- _EXERCISE REQUIREMENTS_: Images appear in the records below; leave them out and repeat everything else exactly.

- _RECORDS PROVIDED_:
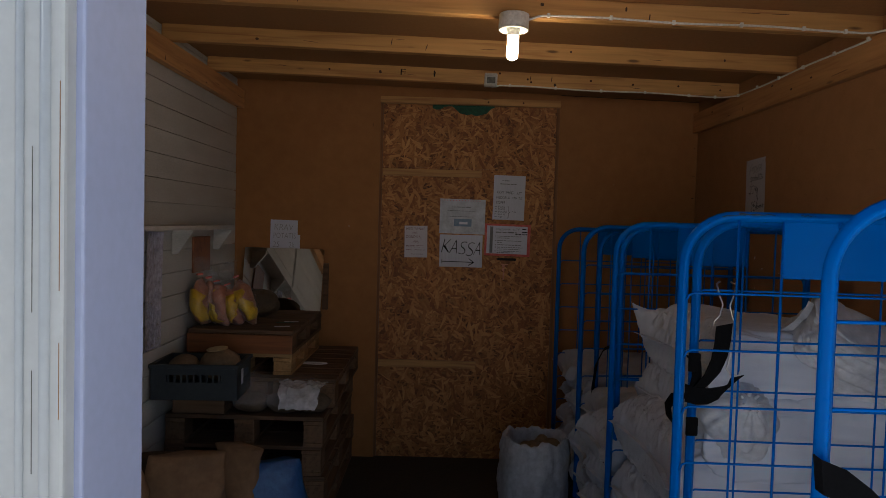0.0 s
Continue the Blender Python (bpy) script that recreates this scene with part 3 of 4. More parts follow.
for xs, zs, an in ((-0.078, 0.126, 0), (0.083, 0.128, 8), (-0.076, -0.133, 35), (0.082, -0.130, 5), (-0.088, 0.139, 70), (0.084, -0.142, 60)):
    b = tube([(-0.005, -0.0062, 0), (0.005, -0.0062, 0)], 0.0006, 6)
    bmesh.ops.transform(b, verts=b.verts, matrix=pose(xs, 0, zs, 0, -an, 0))
    part("staple", b, M_SCUFF, poster)
# a dog-eared corner that stands off the wall
b = bmesh.new()
tri = [b.verts.new(p) for p in ((0.083, -0.0065, -0.148), (0.1015, -0.0065, -0.148), (0.095, -0.0078, -0.122))]
b.faces.new(tri)
thicken(b, geom=b.faces[:], thickness=0.0003)
part("lifted_corner", b, M_PAPER_THIN, poster)
poster.matrix_world = pose(-0.0004, -0.8195, 1.8795, 0, -1.8, -90)

EAST_AT = (1, 0.965, 0.965), (0, -0.549, 2.050), (0, -0.560, 1.892)
settle(mark, *EAST_AT)
mark = so_far()


def place_on_door(ob, x0, x1, z0, z1, tilt=0.0, y=0.0):
    ob.matrix_world = pose((x0 + x1) / 2, y, (z0 + z1) / 2, 0, tilt, 0)
    return ob


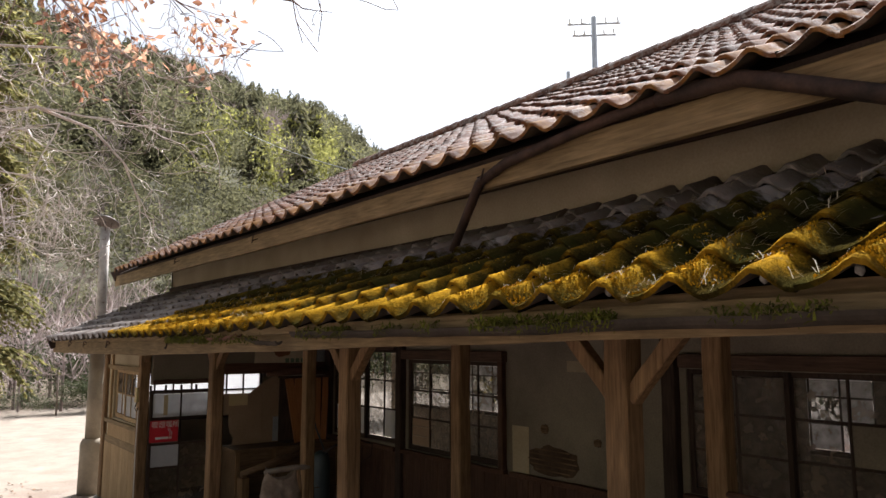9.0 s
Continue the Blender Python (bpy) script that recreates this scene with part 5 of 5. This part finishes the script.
# mortar plugs under the rolls along the lower eave
bm = tube([(0, 0, -0.020), (0.002, 0, -0.008), (0, 0.002, 0.008), (0, 0, 0.020)], [0.004, 0.014, 0.013, 0.004], 8)
plug = bpy.data.meshes.new("mortar_plug")
bm.to_mesh(plug)
bm.free()
plug.materials.append(M["mortar"])
rnd = random.Random(4)
for c in range(int((END_Y - LOW_START) / TILE_W)):
    y = LOW_START + (c + 0.377) * TILE_W
    if 0.8 < y < 20.6 and rnd.random() < 0.85:
        ob = new("mortar_plug", plug)
        ob.parent, ob.matrix_basis = roof_low, Matrix.Translation((3.192, y + rnd.uniform(-0.012, 0.012), 2.612 + low_sag(3.2, y) + 0.018 * noise.noise((y * 0.35, 0, LOW_SLOPE * 9)))) @ Euler((rnd.uniform(-0.4, 0.4), rnd.uniform(-0.3, 0.3), rnd.uniform(0, 3))).to_matrix().to_4x4()

# ridge cap, in sections
y = Y0
k = 0
while y < END_Y - 0.1:
    bm = bmesh.new()
    pts = [(RIDGE_X + 0.16 * math.cos(a), 0.17 * math.sin(a)) for a in [math.pi * j / 8 for j in range(9)]]
    z0 = up_z(RIDGE_X) + up_sag(RIDGE_X, y) + 0.03 + random.uniform(-0.006, 0.006)
    rows = [[bm.verts.new((px, yy, z0 + pz * sc)) for px, pz in pts] for yy, sc in ((y, 1.0), (y + 0.29, 0.9))]
    for j in range(8):
        bm.faces.new((rows[0][j], rows[0][j + 1], rows[1][j + 1], rows[1][j]))
    bm.faces.new(rows[0])
    bm.faces.new(list(reversed(rows[1])))
    part("ridge_tile", bm, M["tile_u"], roof_up)
    y += 0.27
for x0, z, zf in ((LOW_EAVE[0], 0.0, low_z), (UP_EAVE[0], 0.0, up_z)):
    xe = UPWALL_X if zf is low_z else RIDGE_X
    part("verge_board", settle(beam((x0, END_Y + 0.02, zf(x0) - 0.05), (xe, END_Y + 0.02, zf(xe) - 0.05), 0.04, 0.16, 0.004, 12), low_sag if zf is low_z else up_sag), M["dx"], roof_low if zf is low_z else roof_up)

- _EXPECTED OUTPUT_:
0.0 s
Continue the Blender Python (bpy) script that recreates this scene with part 3 of 4. More parts follow.
for xs, zs, an in ((-0.078, 0.126, 0), (0.083, 0.128, 8), (-0.076, -0.133, 35), (0.082, -0.130, 5), (-0.088, 0.139, 70), (0.084, -0.142, 60)):
    b = tube([(-0.005, -0.0062, 0), (0.005, -0.0062, 0)], 0.0006, 6)
    bmesh.ops.transform(b, verts=b.verts, matrix=pose(xs, 0, zs, 0, -an, 0))
    part("staple", b, M_SCUFF, poster)
# a dog-eared corner that stands off the wall
b = bmesh.new()
tri = [b.verts.new(p) for p in ((0.083, -0.0065, -0.148), (0.1015, -0.0065, -0.148), (0.095, -0.0078, -0.122))]
b.faces.new(tri)
thicken(b, geom=b.faces[:], thickness=0.0003)
part("lifted_corner", b, M_PAPER_THIN, poster)
poster.matrix_world = pose(-0.0004, -0.8195, 1.8795, 0, -1.8, -90)

EAST_AT = (1, 0.965, 0.965), (0, -0.549, 2.050), (0, -0.560, 1.892)
settle(mark, *EAST_AT)
mark = so_far()


def place_on_door(ob, x0, x1, z0, z1, tilt=0.0, y=0.0):
    ob.matrix_world = pose((x0 + x1) / 2, y, (z0 + z1) / 2, 0, tilt, 0)
    return ob


9.0 s
Continue the Blender Python (bpy) script that recreates this scene with part 5 of 5. This part finishes the script.
# mortar plugs under the rolls along the lower eave
bm = tube([(0, 0, -0.020), (0.002, 0, -0.008), (0, 0.002, 0.008), (0, 0, 0.020)], [0.004, 0.014, 0.013, 0.004], 8)
plug = bpy.data.meshes.new("mortar_plug")
bm.to_mesh(plug)
bm.free()
plug.materials.append(M["mortar"])
rnd = random.Random(4)
for c in range(int((END_Y - LOW_START) / TILE_W)):
    y = LOW_START + (c + 0.377) * TILE_W
    if 0.8 < y < 20.6 and rnd.random() < 0.85:
        ob = new("mortar_plug", plug)
        ob.parent, ob.matrix_basis = roof_low, Matrix.Translation((3.192, y + rnd.uniform(-0.012, 0.012), 2.612 + low_sag(3.2, y) + 0.018 * noise.noise((y * 0.35, 0, LOW_SLOPE * 9)))) @ Euler((rnd.uniform(-0.4, 0.4), rnd.uniform(-0.3, 0.3), rnd.uniform(0, 3))).to_matrix().to_4x4()

# ridge cap, in sections
y = Y0
k = 0
while y < END_Y - 0.1:
    bm = bmesh.new()
    pts = [(RIDGE_X + 0.16 * math.cos(a), 0.17 * math.sin(a)) for a in [math.pi * j / 8 for j in range(9)]]
    z0 = up_z(RIDGE_X) + up_sag(RIDGE_X, y) + 0.03 + random.uniform(-0.006, 0.006)
    rows = [[bm.verts.new((px, yy, z0 + pz * sc)) for px, pz in pts] for yy, sc in ((y, 1.0), (y + 0.29, 0.9))]
    for j in range(8):
        bm.faces.new((rows[0][j], rows[0][j + 1], rows[1][j + 1], rows[1][j]))
    bm.faces.new(rows[0])
    bm.faces.new(list(reversed(rows[1])))
    part("ridge_tile", bm, M["tile_u"], roof_up)
    y += 0.27
for x0, z, zf in ((LOW_EAVE[0], 0.0, low_z), (UP_EAVE[0], 0.0, up_z)):
    xe = UPWALL_X if zf is low_z else RIDGE_X
    part("verge_board", settle(beam((x0, END_Y + 0.02, zf(x0) - 0.05), (xe, END_Y + 0.02, zf(xe) - 0.05), 0.04, 0.16, 0.004, 12), low_sag if zf is low_z else up_sag), M["dx"], roof_low if zf is low_z else roof_up)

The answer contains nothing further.